Edging more closely to the topic of religion, Roberts again, some years ago, was confronted with a challenge to President George W. Bush's use of discretionary funds for the executive branch, which was attempting to sponsor a conference in which faith-based organizations would be highlighted as possible grantees of social programs. Use of the discretionary funds was challenged and by all rights under the anomalous taxpayer standing exception that applies in religion clause cases, Roberts would've been placed in the position of challenging the very president who appointed him, contradicting him on a program near and dear to his heart. Roberts would have none of that, and instead, he crafted much to the delight of his conservative legal friends -- a tighter conception of taxpayer standing, which also bolstered his reputation as a man was not to be fooled with on the issue of the separation of powers. Go figure, the judiciary was to do judicial work.
And so, it is we come to the case dealing with a for-profit corporation who insists that it be treated like a church and have all of the benefits of a religious organization to be exempt from generally applicable laws; this is an extraordinary claim -- even though some in-house lawyer got the bishops all stirred up over nothing. Some of these bishops belong to the Republican caucus, anxious to embarrass more than educate, but even Francis refers to some of these folks as "sourpussum," which in Latin would be sourpussum. As in Dominus Vobiscum Sourpussum -- what a riot!

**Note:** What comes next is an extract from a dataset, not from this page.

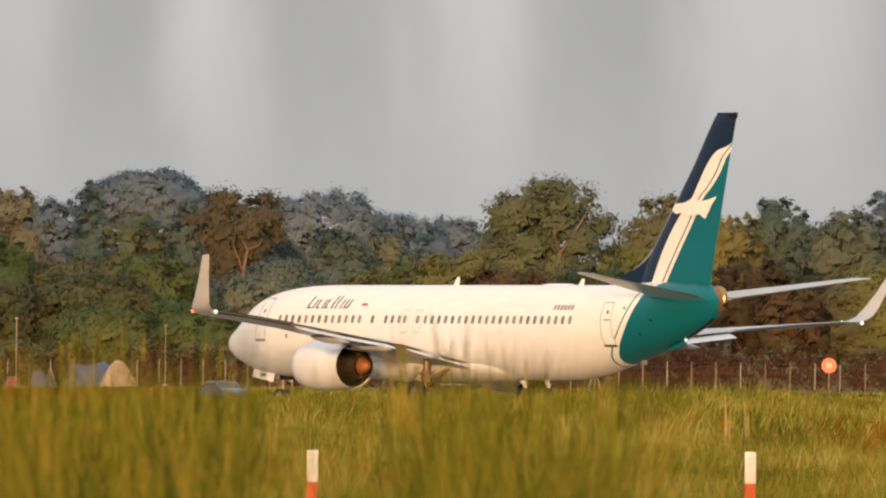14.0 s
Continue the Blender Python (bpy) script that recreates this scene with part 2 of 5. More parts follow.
M_GLASS = surface("cockpit_glass", [(0.010, 0.012, 0.015), (0.022, 0.025, 0.03)], 0.05, fine=3, coat=0.3, spec=0.5)
M_CABIN = surface("cabin_window_glass", [(0.17, 0.165, 0.16), (0.28, 0.265, 0.25)], 0.1, fine=3, obj_random=0.6)
M_LINE = surface("door_seam", [(0.22, 0.20, 0.18), (0.32, 0.30, 0.27)], 0.6)
M_TITLE = surface("title_paint", [(0.05, 0.055, 0.05), (0.09, 0.09, 0.085)], 0.2)
M_RED = surface("red_flag_paint", [(0.5, 0.04, 0.03), (0.6, 0.06, 0.05)], 0.5)
M_TYRE = surface("tyre_rubber", [(0.015, 0.015, 0.016), (0.03, 0.03, 0.03)], 0.8, fine=20)
M_STEEL = surface("gear_steel", [(0.16, 0.11, 0.06), (0.36, 0.27, 0.16)], 0.5, 0.2, scale=3, fine=20)
# yellower and lighter than gear_steel
M_STRUT = surface("ochre_gear_steel", [(0.19, 0.11, 0.045), (0.42, 0.28, 0.12)], 0.35, 0.35, scale=3, fine=20)
M_APU = surface("bare_exhaust_metal", [(0.26, 0.15, 0.07), (0.46, 0.29, 0.14)], 0.32, 0.8, scale=3, fine=16)
M_FINEDGE = surface("fin_edge_metal", [(0.26, 0.30, 0.36), (0.34, 0.38, 0.44)], 0.5, 0.2, fine=10)
M_LAMP = glow("landing_lamp", (1.0, 0.66, 0.32), 150.0)
M_TAXI = surface("unlit_lens", [(0.25, 0.25, 0.24), (0.35, 0.35, 0.34)], 0.15, fine=10)
M_NAVR, M_NAVG, M_NAVW = glow("red_nav_lamp", (1.0, 0.10, 0.03), 6.0), glow("green_nav_lamp", (0.05, 1.0, 0.35), 5.0), glow("white_nav_lamp", (1, 0.95, 0.85), 2.0)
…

Putin us on? Yep, the notion that a for-profit corporation is the equivalent to a little church with the cash register substituting for a collection basket is quaint, but wrong. It's not that we don't want people to be nice to each other as they leave the parking lot, but if everybody can become a law unto himself by declaring himself to be a religious body or the equivalent, we will start to look like warring factions in Libya.
Roberts knows this, and he will want to avoid it. But how? It's not for me to disclose the cleverness of the Chief Justice before he plays his hand, but I'm going to make a prediction: Hobby lobby will lose. Why? Because no one can figure out how corporations actually manifest religious intent. And if that's not a sufficient explanation, because the federal statute that applies never contemplated that corporations would be within its scope. Maybe it dies, not in amount to Marbury v. Madison, but as they say, it's good for government work. At a minimum, it should be a simple matter for the great new Chief Justice John Roberts to proclaim a lack of standing on the part of Hobby lobby.
John Roberts may not be a community organizer. Like our president and the New York Times may not be doing retrospectives like they did for the president about how John Roberts is about as Catholic as the Pope -- because, well, in John Roberts' case, it is actually close to true. And while Barrack let me down personally, and without a John Roberts-type miracle it looks like he's going to come up short for everybody else too, it is hard not to love the guy for trying to help those in need -- who knew they had all gathered over at HHS?!